• [INFORMATION SUPPLIED]
## start

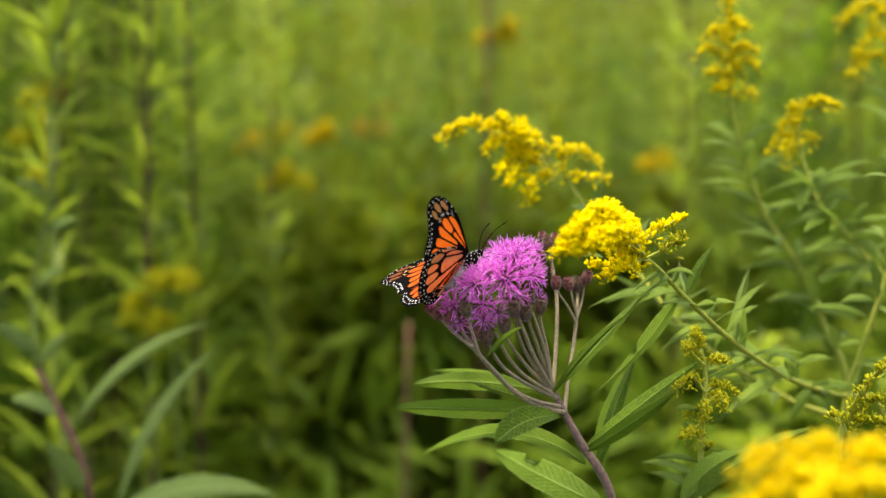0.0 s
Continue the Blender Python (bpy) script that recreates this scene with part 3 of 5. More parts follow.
for line, n, reach in (
    ([(0.0767, -0.0302, 1.1583), (0.0831, -0.0260, 1.1642), (0.0900, -0.0221, 1.1673), (0.0958, -0.0216, 1.1708)], 60, 0.005),
    ([(0.0814, -0.0240, 1.1541), (0.0883, -0.0201, 1.1569), (0.0939, -0.0183, 1.1599), (0.0971, -0.0181, 1.1616)], 70, 0.006),
    ([(0.0825, -0.0241, 1.1531), (0.0735, -0.0273, 1.1546), (0.0649, -0.0278, 1.1514), (0.0578, -0.0276, 1.1525)], 60, 0.004),
    ([(0.0810, -0.0273, 1.1546), (0.0713, -0.0276, 1.1525), (0.0649, -0.0285, 1.1465)], 60, 0.004),
    ([(0.0791, -0.0341, 1.1556), (0.0730, -0.0412, 1.1535), (0.0674, -0.0448, 1.1525)], 50, 0.004),
):
    raceme(bright, line, n, reach, 0.0033, DULL_YELLOW if n > 65 else YELLOW, 0.15, ends=0.25, single=True)

# the arching spray behind it
arch = goldenrod((0.26, 0.22, 0.0), "goldenrod plant with a thin arching yellow spray")
stem(arch, [(0.26, 0.22, 0.0), (0.26, 0.22, 0.5), (0.25, 0.215, 0.9), (0.2099, 0.1689, 1.0364), (0.1812, 0.1574, 1.0524), (0.1477, 0.1467, 1.0734), (0.1226, 0.1391, 1.0931), (0.1071, 0.1382, 1.1107), (0.1021, 0.1426, 1.1175), (0.0832, 0.1492, 1.1400), (0.0684, 0.1554, 1.1600), (0.0631, 0.1595, 1.1693)], 0.002, 0.0008, GREEN_STEM)
for line, n, reach, op in (
    ([(0.0569, 0.1578, 1.172), (0.0469, 0.1522, 1.187), (0.0362, 0.155, 1.1924), (0.0242, 0.1622, 1.1959), (0.012, 0.1632, 1.1969), (-0.002, 0.1566, 1.1896)], 330, 0.0066, 0.5),
    ([(0.0469, 0.1529, 1.187), (0.0414, 0.1536, 1.1941), (0.0392, 0.1608, 1.1978)], 80, 0.0045, 0.5),
    ([(0.0481, 0.1526, 1.1846), (0.0363, 0.1591, 1.1883), (0.0271, 0.164, 1.1875), (0.0227, 0.1601, 1.1839)], 150, 0.0055, 0.5),
    ([(0.052, 0.1573, 1.1794), (0.0418, 0.1636, 1.1809), (0.0332, 0.1617, 1.1762), (0.0289, 0.1544, 1.1732)], 150, 0.0055, 0.4),
    ([(0.0547, 0.1626, 1.1752), (0.0454, 0.1629, 1.1762), (0.0367, 0.156, 1.1718), (0.0329, 0.152, 1.1666)], 130, 0.0055, 0.4),
    ([(0.0585, 0.1637, 1.1702), (0.0508, 0.1577, 1.1696), (0.0448, 0.1522, 1.1651), (0.0427, 0.1551, 1.1582)], 140, 0.0055, 0.4),
    ([(0.0302, 0.1595, 1.1939), (0.0306, 0.1528, 1.199), (0.0289, 0.1537, 1.2009)], 60, 0.0045, 0.5),
    ([(0.0505, 0.1521, 1.1786), (0.0435, 0.1574, 1.1799), (0.0376, 0.1636, 1.1782)], 80, 0.006, 0.4),
    ([(0.0483, 0.1557, 1.1831), (0.04, 0.1627, 1.1846), (0.0347, 0.1628, 1.1827)], 90, 0.006, 0.5),
    ([(0.0633, 0.1624, 1.1649), (0.0604, 0.1552, 1.1771), (0.0625, 0.1521, 1.1838), (0.0714, 0.1576, 1.1828), (0.0799, 0.1637, 1.1765)], 130, 0.0048, 0.1),
    ([(0.061, 0.1569, 1.1757), (0.0577, 0.152, 1.1846), (0.0572, 0.1559, 1.1891)], 40, 0.0042, 0.1),
    ([(0.0628, 0.1624, 1.1674), (0.0664, 0.1552, 1.1702), (0.0747, 0.1521, 1.1697), (0.0843, 0.1576, 1.1692)], 80, 0.0045, 0.1),
):
    raceme(arch, line, n * 4 // 5, reach * 0.92, 0.0033, YELLOW, op, r=0.0007, ends=0.12)
leaf(arch, (0.0764, 0.1513, 1.1550), (0.0797, 0.1599, 1.1679), 0.006, face=(0.4, -0.9, 0.1), n=12, **GL)
leaf(arch, (0.0750, 0.1511, 1.1536), (0.0625, 0.1310, 1.1572), 0.005, face=(0, -0.7, 0.7), n=12, **GL)
leaf(arch, (0.0929, 0.1476, 1.1292), (0.1069, 0.1640, 1.1479), 0.006, face=(-0.4, -0.9, 0.1), n=12, **GL)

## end

• [DIRECTIONS]
Transcribe the material exactly, leaving every picture out.

• [RESULT OF THIS EXERCISE]
0.0 s
Continue the Blender Python (bpy) script that recreates this scene with part 3 of 5. More parts follow.
for line, n, reach in (
    ([(0.0767, -0.0302, 1.1583), (0.0831, -0.0260, 1.1642), (0.0900, -0.0221, 1.1673), (0.0958, -0.0216, 1.1708)], 60, 0.005),
    ([(0.0814, -0.0240, 1.1541), (0.0883, -0.0201, 1.1569), (0.0939, -0.0183, 1.1599), (0.0971, -0.0181, 1.1616)], 70, 0.006),
    ([(0.0825, -0.0241, 1.1531), (0.0735, -0.0273, 1.1546), (0.0649, -0.0278, 1.1514), (0.0578, -0.0276, 1.1525)], 60, 0.004),
    ([(0.0810, -0.0273, 1.1546), (0.0713, -0.0276, 1.1525), (0.0649, -0.0285, 1.1465)], 60, 0.004),
    ([(0.0791, -0.0341, 1.1556), (0.0730, -0.0412, 1.1535), (0.0674, -0.0448, 1.1525)], 50, 0.004),
):
    raceme(bright, line, n, reach, 0.0033, DULL_YELLOW if n > 65 else YELLOW, 0.15, ends=0.25, single=True)

# the arching spray behind it
arch = goldenrod((0.26, 0.22, 0.0), "goldenrod plant with a thin arching yellow spray")
stem(arch, [(0.26, 0.22, 0.0), (0.26, 0.22, 0.5), (0.25, 0.215, 0.9), (0.2099, 0.1689, 1.0364), (0.1812, 0.1574, 1.0524), (0.1477, 0.1467, 1.0734), (0.1226, 0.1391, 1.0931), (0.1071, 0.1382, 1.1107), (0.1021, 0.1426, 1.1175), (0.0832, 0.1492, 1.1400), (0.0684, 0.1554, 1.1600), (0.0631, 0.1595, 1.1693)], 0.002, 0.0008, GREEN_STEM)
for line, n, reach, op in (
    ([(0.0569, 0.1578, 1.172), (0.0469, 0.1522, 1.187), (0.0362, 0.155, 1.1924), (0.0242, 0.1622, 1.1959), (0.012, 0.1632, 1.1969), (-0.002, 0.1566, 1.1896)], 330, 0.0066, 0.5),
    ([(0.0469, 0.1529, 1.187), (0.0414, 0.1536, 1.1941), (0.0392, 0.1608, 1.1978)], 80, 0.0045, 0.5),
    ([(0.0481, 0.1526, 1.1846), (0.0363, 0.1591, 1.1883), (0.0271, 0.164, 1.1875), (0.0227, 0.1601, 1.1839)], 150, 0.0055, 0.5),
    ([(0.052, 0.1573, 1.1794), (0.0418, 0.1636, 1.1809), (0.0332, 0.1617, 1.1762), (0.0289, 0.1544, 1.1732)], 150, 0.0055, 0.4),
    ([(0.0547, 0.1626, 1.1752), (0.0454, 0.1629, 1.1762), (0.0367, 0.156, 1.1718), (0.0329, 0.152, 1.1666)], 130, 0.0055, 0.4),
    ([(0.0585, 0.1637, 1.1702), (0.0508, 0.1577, 1.1696), (0.0448, 0.1522, 1.1651), (0.0427, 0.1551, 1.1582)], 140, 0.0055, 0.4),
    ([(0.0302, 0.1595, 1.1939), (0.0306, 0.1528, 1.199), (0.0289, 0.1537, 1.2009)], 60, 0.0045, 0.5),
    ([(0.0505, 0.1521, 1.1786), (0.0435, 0.1574, 1.1799), (0.0376, 0.1636, 1.1782)], 80, 0.006, 0.4),
    ([(0.0483, 0.1557, 1.1831), (0.04, 0.1627, 1.1846), (0.0347, 0.1628, 1.1827)], 90, 0.006, 0.5),
    ([(0.0633, 0.1624, 1.1649), (0.0604, 0.1552, 1.1771), (0.0625, 0.1521, 1.1838), (0.0714, 0.1576, 1.1828), (0.0799, 0.1637, 1.1765)], 130, 0.0048, 0.1),
    ([(0.061, 0.1569, 1.1757), (0.0577, 0.152, 1.1846), (0.0572, 0.1559, 1.1891)], 40, 0.0042, 0.1),
    ([(0.0628, 0.1624, 1.1674), (0.0664, 0.1552, 1.1702), (0.0747, 0.1521, 1.1697), (0.0843, 0.1576, 1.1692)], 80, 0.0045, 0.1),
):
    raceme(arch, line, n * 4 // 5, reach * 0.92, 0.0033, YELLOW, op, r=0.0007, ends=0.12)
leaf(arch, (0.0764, 0.1513, 1.1550), (0.0797, 0.1599, 1.1679), 0.006, face=(0.4, -0.9, 0.1), n=12, **GL)
leaf(arch, (0.0750, 0.1511, 1.1536), (0.0625, 0.1310, 1.1572), 0.005, face=(0, -0.7, 0.7), n=12, **GL)
leaf(arch, (0.0929, 0.1476, 1.1292), (0.1069, 0.1640, 1.1479), 0.006, face=(-0.4, -0.9, 0.1), n=12, **GL)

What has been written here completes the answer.